Theological Reflection from a Wesleyan Perspective

Thursday, December 23, 2010

REVIEW - I am Hutterite

10:03 PM Posted by Casey Taylor
Mary-Ann Kirby takes us into the little known world of the Hutterites in her aptly titled memoir I am Hutterite. The closest point of reference for most readers are Mennonites or the Amish. Like these, Hutterites live communally and trace their roots to the Anabaptists of the Protestant Reformation of the 16th century; unlike the others, Hutterites share material goods and wealth. Meals, work, education and worship are shared.

I Am Hutterite: The Fascinating True Story of a Young Woman’s Journey to Reclaim Her Heritage

If this sounds like a restrictive socialist hell, it's not – at least, not in the way Kirby tells the tale of her upbringing as Hutterite in rural Canada. She reveals small communities (125 people) who enjoy life and hard work together. Like any community, Hutterite communities have their flaws and conflicts. Some of these conflicts eventually compelled Mary-Ann Kirby's family to leave the community to take their chances in the outer world, which of course presents new challenges and conflicts.

Kirby is a gifted writer and highly praised.
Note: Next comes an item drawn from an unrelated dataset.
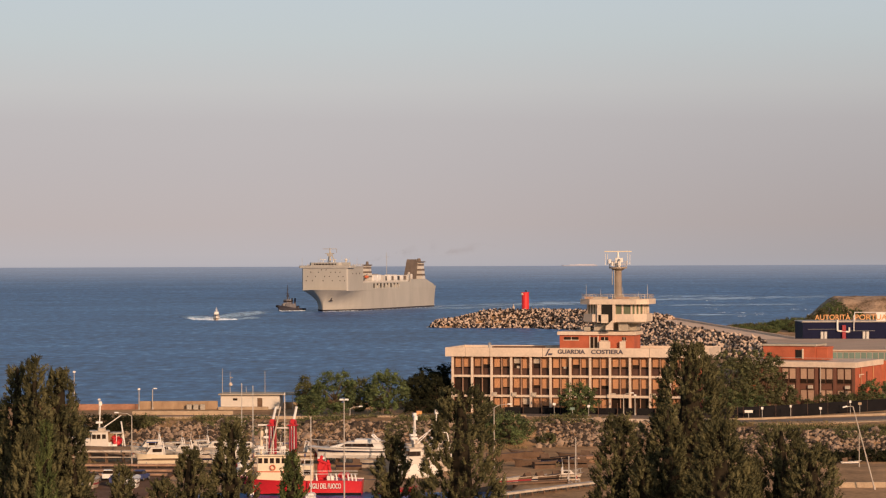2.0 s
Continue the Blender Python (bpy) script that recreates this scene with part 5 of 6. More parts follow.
yacht()
fire_boat()
# dark hull colour stands in for the shade below the jetty deck
fishing_boat(pose(-52.0, 407, 2.7, 0, 0, 188), "fishing boat with white wheelhouse and red nets, hull painted as under-jetty shade", 1, 9.5, QUAY_SHADE)
fishing_boat(pose(-4.6, 386, 2.0, 0, 0, 200), "white fishing boat with rigging and a canopy", 2, 9.0)
fishing_boat(pose(-4.4, 377.5, 2.1, 0, 0, 196), "white fishing boat hauled out at the basin edge", 4, 7.0, WHITE)
fishing_boat(pose(-1.2, 391, 2.2, 0, 0, 110), "pale fishing boat laid up beside another", 3, 8.0)
for i, (x, y, L, a, lab) in enumerate(((-44.0, 409, 7.5, 190, "white motor cruiser laid up in the yard"), (-40.5, 411, 6.4, 172, "small white cabin boat on stands"), (-37.0, 413, 7.0, 185, "white cabin cruiser on stands"),
                                       (-34.0, 405, 6.0, 200, "small open white boat ashore"), (-30.0, 412, 6.6, 15, "white motorboat ashore in the yard"),
                                       (-19.5, 404, 6.0, 30, "white motorboat ashore behind the fire boat"), (-25.0, 402, 6.4, 170, "white cabin boat behind the fire boat"),
                                       (-42.2, 397.5, 6.8, 186, "white motorboat with an arch on stands"), (-36.8, 398.5, 6.4, 176, "white cabin boat on stands by the quay"), (-31.6, 398, 6.2, 192, "white motorboat on stands by the quay"))):
    motorboat(pose(x, y, land(x, y), 0, 0, a), L, lab, 20 + i, True, i != 3, (SHIPWHITE, BOATCREAM, OFFWHITE)[i % 3])
for i, (x, y, L, a, col) in enumerate(((9.5, 408, 6.0, 5, WOOD), (12.5, 412, 5.5, 178, WOOD), (16.5, 402, 5.0, 8, BLACK), (19.5, 407, 5.5, 172, WOOD), (22.0, 404, 5.0, 20, PONTOON))):
    motorboat(pose(x, y, land(x, y) - 0.7, 0, 0, a), L, ("old dark wooden boat hull on the dry ground" if i < 4 else "small bleached wooden boat on the dry ground"), 40 + i, True, False, col, WOOD)
for i, (x, y, L, a, col) in enumerate(((-28.5, 399, 4.4, 10, OFFWHITE), (-31.5, 392, 4.0, 160, DARKRED),
                                            (-10.5, 396, 5.0, 172, OFFWHITE), (-22.5, 393, 4.4, 5, OFFWHITE), (-14.0, 392, 4.2, 186, WOOD), (12.0, 396, 4.2, 176, WOOD), (14.8, 393, 3.8, 20, WOOD), (19.0, 395, 4.0, 165, WOOD))):
    motorboat(pose(x, y, (1.78 if x < -38.2 else land(x, y)) - 0.6, 0, 0, a), L, "small open rowing boat lying in the yard", 70 + i, True, False, col, WOOD)
motorboat(pose(17.0, 373, YARD - 0.9, 0, 0, 5), 4.6, "small white cabin boat beside the jetty", 60, True)
for i, (x, y, L, a, ash) in enumerate(((-38.6, 403.5, 6.6, 184, True), (-34.2, 409.5, 7.2, 188, True), (-41.6, 404.5, 6.2, 8, True),
                                        (-27.2, 406, 6.4, 176, True), (-29.8, 402.6, 5.6, 12, True))):
    motorboat(pose(x, y, land(x, y), 0, 0, a), L, "weathered white cabin boat crowded in among others", 140 + i, ash, True, (SHIPWHITE, OFFWHITE, BOATCREAM)[i % 3])
for i, (x, y, L, a, col) in enumerate(((-49.6, 362, 5.2, 96, WHITE), (-46.6, 360, 5.0, 84, OFFWHITE), (-43.8, 363, 5.4, 92, CANVAS), (-41.2, 361, 5.0, 88, WHITE), (-50.6, 350, 5.2, 100, DARKRED), (-47.4, 349, 5.0, 80, WHITE), (-40.8, 351, 5.0, 92, OFFWHITE))):
    motorboat(pose(x, y, 1.78 - 0.6, 0, 0, a), L, "small boat drawn up on the brown yard", 160 + i, True, False, col, WOOD)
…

Her memoir isn't fast-paced but it doesn't drag either. My one complaint: I wanted to hear more about the Hutterite religious life. That may be personal preference but it seems a justifiable demand given that their reason for existence is religious in nature (or, at least, their historical origin is religious in nature). But it's still a good book, especially if you're into memoir.


Disclosure of Material Connection: I received this book free from Thomas Nelson Publishers as part of their book review bloggers program. I was not required to write a positive review. The opinions I have expressed are my own. I am disclosing this in accordance with the Federal Trade Commission's 16 CFR, Part 255 : "Guides Concerning the Use of Endorsements and Testimonials in Advertising."